This short piece was posted by Larry Hurtado today. Good food for thought, especially in the context of our (now old) discussion of inspiration (which we will revisit at some point). Larry targets fundamentalists (read: black and white thinkers) on both the theologically conservative and liberal camps with this one. I haven’t read either of the sources he recommends, but will be looking into them.
I agree with the post. I have not heard the term “historically-conditioned” before. However, as any person into history knows, all history has “spin” added by the writers. The winners of wars write the history. The losers, if they are lucky, get their side eventually represented. But maybe not. So for scripture….

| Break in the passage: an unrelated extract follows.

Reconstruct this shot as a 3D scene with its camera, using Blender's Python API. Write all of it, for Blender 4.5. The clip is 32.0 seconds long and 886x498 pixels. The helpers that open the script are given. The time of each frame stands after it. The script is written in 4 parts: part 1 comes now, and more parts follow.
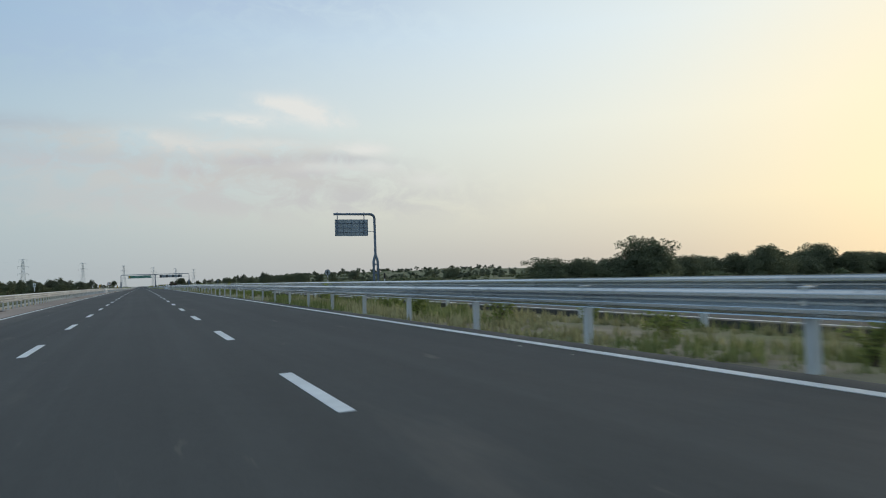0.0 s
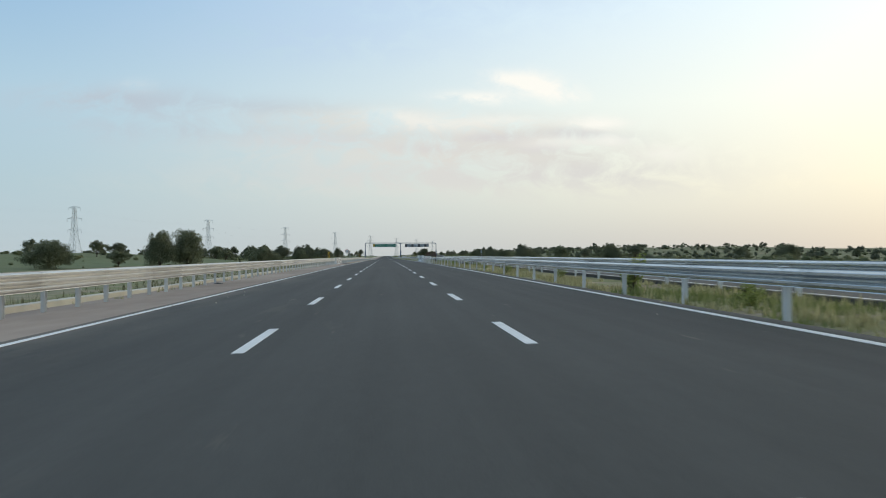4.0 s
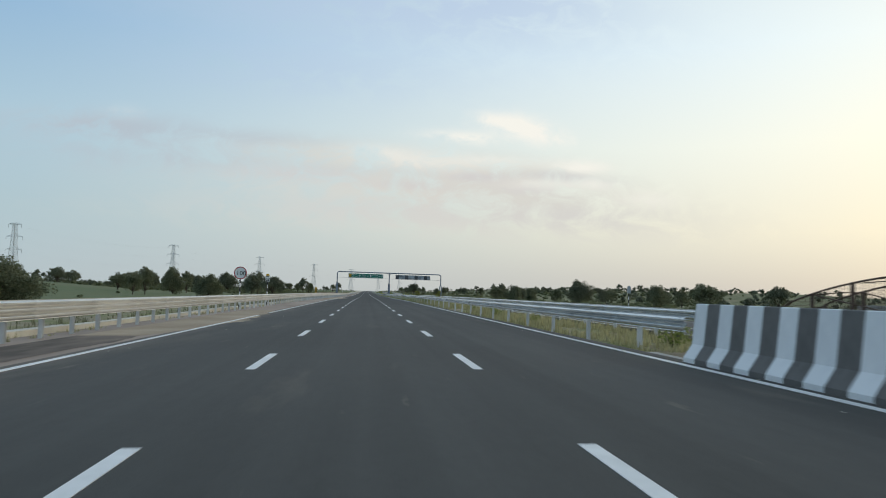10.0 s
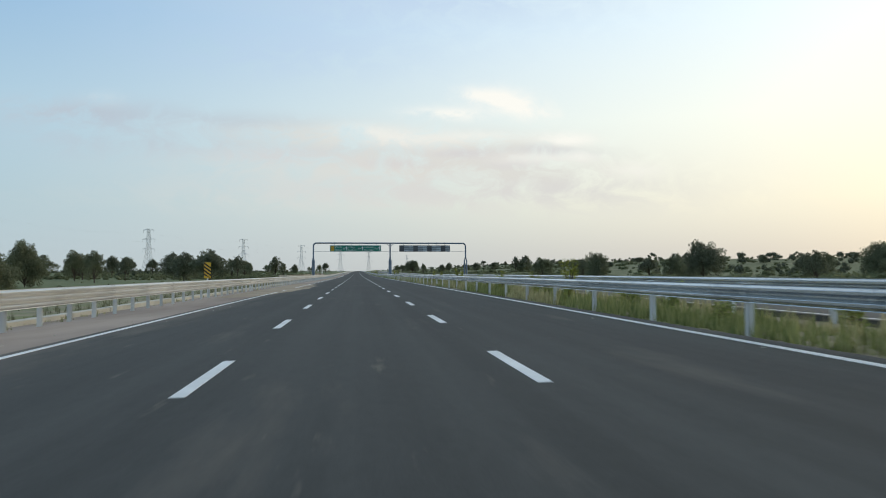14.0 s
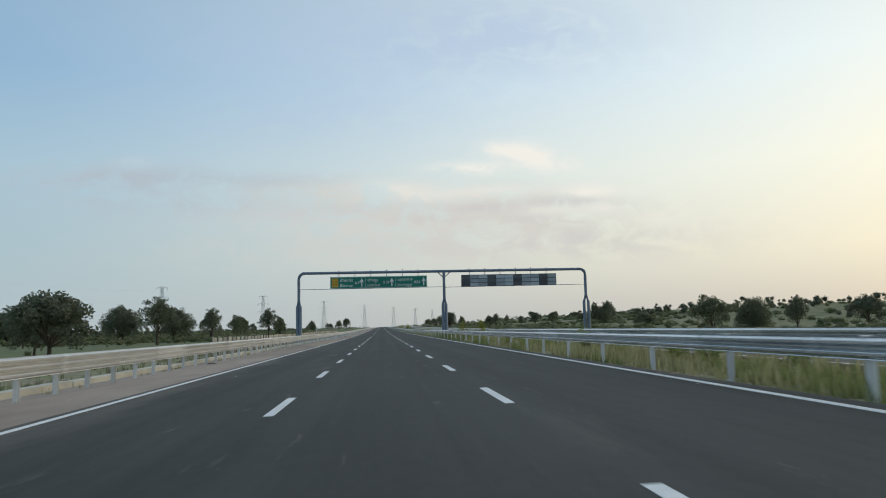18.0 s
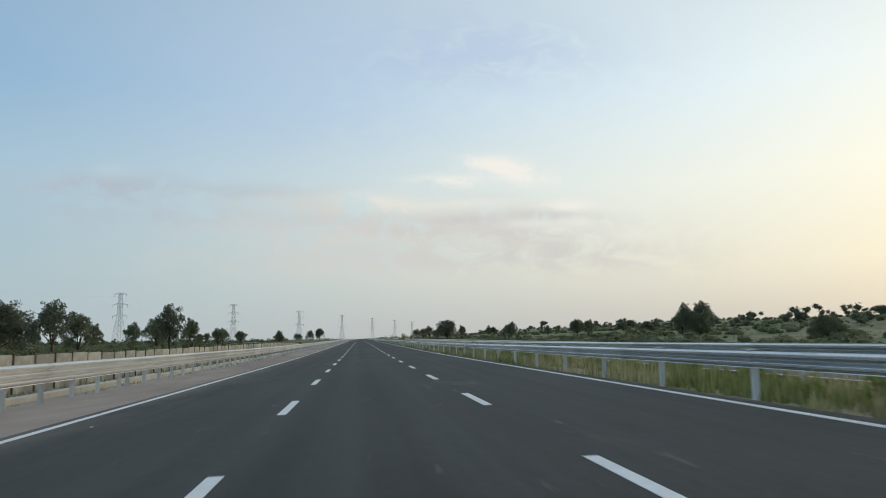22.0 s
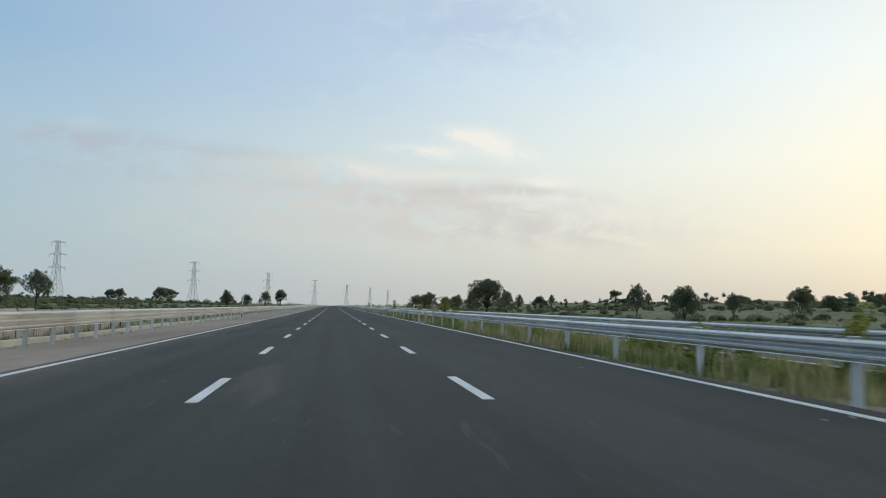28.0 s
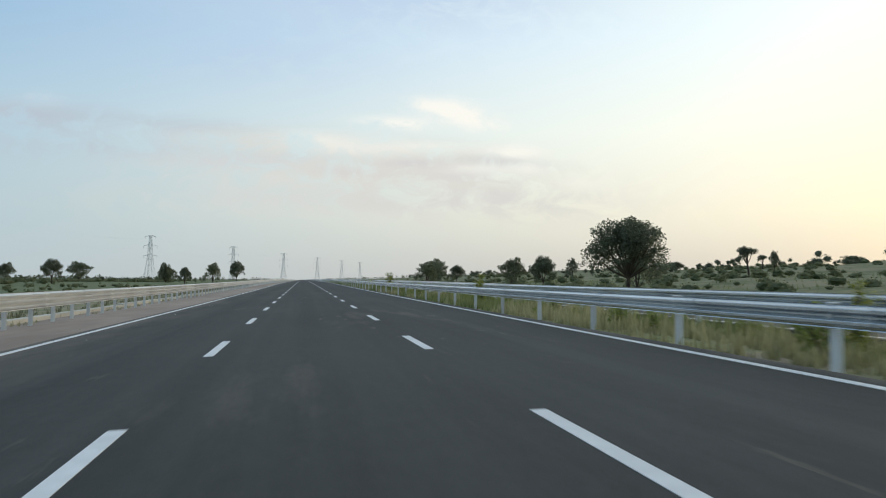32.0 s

1) Man hears revelation from God.
2) Man writes revelation from God, but adds his own influenced thoughts.
3) Later, perhaps, a more powerful group of people, nation, government, etc. decides to “modify it, to fit it’s purposes.
OK – the scriptures still have the thread of God’s revelation, if we’re lucky, but you have to separate the wheat from the chaff.
Example – Deuteronomic Reformation under Josiah, priesthood just happens to find the Book of Law to kick off the reformation, destroy all the shrines and altars in Israel, and have just the one Temple in Jerusalem. They eliminate the idols from Assyria (since Assyria started to decline) in the Temple. Nice coincidence. Question is – was it God that provided the Book of Law at the time? (Not that it didn’t have some great thoughts). It didn’t save Judah, since Josiah was killed by the Egyptians, and Babylon took over shortly afterwards. The whole Leviticus “thing” is the same way.
OK – I’m liberal, and I grew up in the 60’s, so conspiracies are part of my history.